New research indicates that Police forces across the UK have requested access to communications data 700,000 times in the past three years and the majority of these requests were granted.

Privacy group Big Brother Watch conducted the study by sending Freedom of Information (FOI) requests to all local authorities in January – of which, 92 per cent responded.

The FOI requests asked the council in question to explain the number of times its Police force requested access to communications data under the Regulation of Investigatory Powers Act 2000 and the number of times such a request was rejected internally from January 2012 to January 2015.

A total of 733,237 requests were made by the responding organisations, the equivalent of 670 requests a day or 28 requests every hour.

Just 54,164 requests were rejected, whilst 679,072 were accepted and 26 of Police forces showed an increased number of requests, while 11 showed falling numbers.

On average, 96 per cent of all requests are internally approved with an average of just 4 per cent being refused, which Big Brother Watch claims demonstrates a disparity amongst Police forces on what is considered necessary and proportionate for a request for communications data.

The Metropolitan Police made the most requests for communications data, followed by the West Midlands Police and Police Scotland.

The Police forces with the lowest number of refusals for such information are Cheshire, Warwickshire and Cleveland Police.

Meanwhile, the highest number of refusals come from Essex, Kent and the Metropolitan Police.

“Despite persistent claims that the Police’s access to Communications Data is diminishing, this report shows that the Police are continuing to access vast amounts of data on citizens,” the report claims.

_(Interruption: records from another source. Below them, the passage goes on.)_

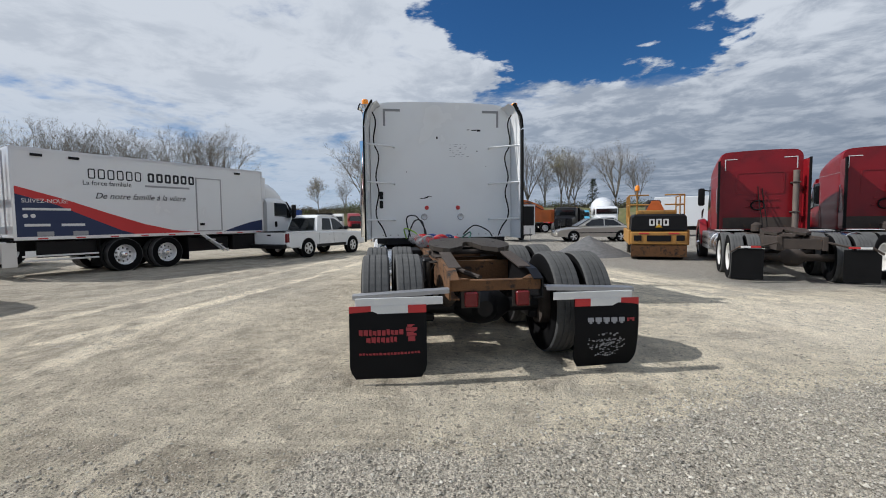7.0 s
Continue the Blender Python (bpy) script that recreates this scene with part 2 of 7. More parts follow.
ORANGE = material("orange_paint", (0.52, 0.13, 0.025), 0.5, vary=0.2, dirt=(0.20, 0.07, 0.03), dirt_amount=0.08)
BLUE = material("blue_paint", (0.012, 0.05, 0.22), 0.4, vary=0.15)
SKYBLUE = material("light_blue_paint", (0.10, 0.42, 0.62), 0.45, vary=0.1)
OLD_PIPE = material("dull_old_pipe", (0.19, 0.155, 0.13), 0.6, 0.3, vary=0.4, scale=7, dirt=(0.09, 0.05, 0.03), dirt_amount=0.1, dirt_scale=5)
NAVY = material("navy_film", (0.012, 0.026, 0.085), 0.4, vary=0.06)
REDFILM = material("red_film", (0.55, 0.03, 0.03), 0.4, vary=0.05)
CREAM = material("cream_paint", (0.52, 0.47, 0.37), 0.6, vary=0.12, grain=False, dirt=(0.33, 0.26, 0.18), dirt_amount=0.1)
SILVER = material("champagne_metallic", (0.55, 0.52, 0.46), 0.3, 0.6, vary=0.06, coat=0.4)
GREYSTEEL = material("grey_trailer_skin", (0.30, 0.31, 0.32), 0.5, 0.3, vary=0.10, grain=False)
INK = material("dark_lettering", (0.018, 0.020, 0.026), 0.6, vary=0.05)
INKRED = material("red_lettering", (0.34, 0.035, 0.04), 0.6, vary=0.2)
INKGREY = material("grey_lettering", (0.33, 0.33, 0.34), 0.6, vary=0.1)
GREYTAPE = material("grey_tape", (0.26, 0.26, 0.27), 0.6, vary=0.15)
WOOD = material("weathered_plank", (0.30, 0.24, 0.17), 0.8, vary=0.3, scale=6, bump=0.3)


def ground_material():
    """Compacted crushed-stone yard: pale dusty wheel tracks, grey loose gravel, single stones."""
    m = bpy.data.materials.new("crushed_stone_yard")
    m.use_nodes = True
    n = Nodes(m.node_tree)
    pos = n.add("ShaderNodeTexCoord").outputs["Object"]
    x, y, z = n.xyz(pos)
    # wheel tracks sweep along the yard: noise stretched along gently bent lines
    bend = n.math("ADD", x, n.math("MULTIPLY", n.noise(pos, 0.06, 2), 8.0))
    lane = n.join(n.math("MULTIPLY", bend, 1.0), n.math("MULTIPLY", y, 0.10), 0.0)
    track = n.noise(lane, 1.0, 5, 0.62, 0.6)
    turn = n.join(n.math("MULTIPLY", n.math("ADD", n.math("MULTIPLY", x, 0.4), y), 0.6), n.math("MULTIPLY", n.math("SUBTRACT", x, n.math("MULTIPLY", y, 0.4)), 0.14), 3.0)
    track2 = n.noise(turn, 1.0, 5, 0.62, 0.6)
    patch = n.noise(pos, 0.9, 6, 0.65, 0.3)
    wide = n.noise(n.vmath("ADD", pos, (3, 8, 1)), 0.16, 3, 0.5)
    rut = n.smooth(n.math("ABSOLUTE", n.math("SUBTRACT", track, 0.53)), 0.055, 0.0)
    rut2 = n.smooth(n.math("ABSOLUTE", n.math("SUBTRACT", track2, 0.55)), 0.045, 0.0)
    ruts = n.math("MAXIMUM", rut, rut2)
    k = n.math("ADD", n.math("MULTIPLY", n.math("MAXIMUM", track, track2), 0.5), n.math("MULTIPLY", patch, 0.40))
    k = n.math("ADD", k, n.math("MULTIPLY", wide, 0.25))
    k = n.math("ADD", k, n.math("MULTIPLY", ruts, 0.025))
    # loose grey stone behind the truck and round the parked rows, packed dust in between
    wob = n.math("MULTIPLY", n.math("SUBTRACT", n.noise(pos, 0.45, 4, 0.6), 0.5), 4.0)
    loose = n.smooth(n.math("ADD", n.math("ADD", x, n.math("MULTIPLY", y, 0.17)), n.math("MULTIPLY", wob, 0.3)), -2.1, -2.9)
    loose3 = n.smooth(n.math("ADD", y, wob), 8.0, 13.0)
    # two wheel tracks swing past the truck on either side, each a bundle of bright and dark ruts
    ahead = n.math("MAXIMUM", n.math("SUBTRACT", x, 1.5), 0.0)
    sway = n.math("MULTIPLY", n.math("SUBTRACT", n.noise(pos, 0.35, 3, 0.5), 0.5), 1.4)
    off_l = n.math("ADD", n.math("SUBTRACT", y, 4.6), n.math("ADD", sway, n.math("MULTIPLY", n.math("POWER", ahead, 1.16), 0.22)))
    off_r = n.math("ADD", n.math("ADD", y, 5.1), n.math("SUBTRACT", sway, n.math("MULTIPLY", n.math("POWER", ahead, 0.75), 0.366)))
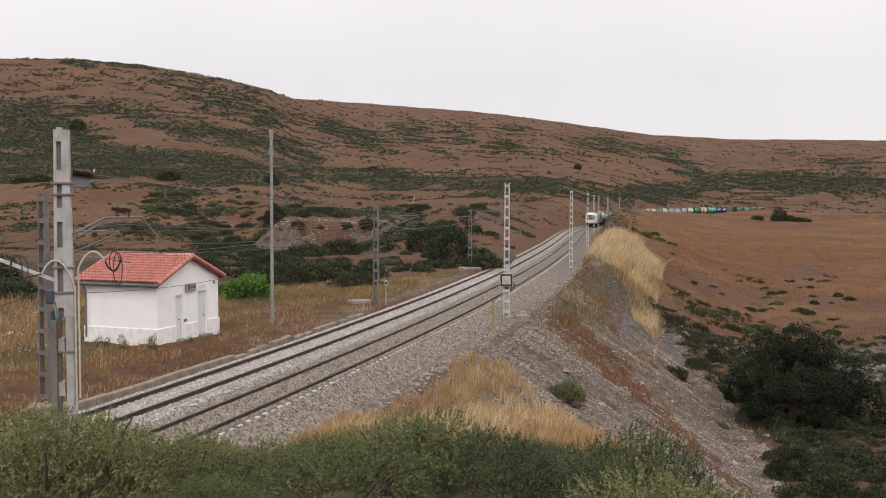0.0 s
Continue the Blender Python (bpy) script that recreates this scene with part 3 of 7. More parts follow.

“Claims of a 25 per cent capability gap – the gap between the amount of Communications Data created and the ability for the Police to access it – are therefore clearly overstated,” it adds.

Police To Have More Access To Communications Data

The news follows on from last week, when the Queen opened the new Parliament for the first time and revealed the Snooper’s Charter, which would increase surveillance abilities, was back on the agenda.

While the government claims such powers are necessary to fight crime and terrorism, organisations such as Big Brother Watch believe it is a huge breach of human rights.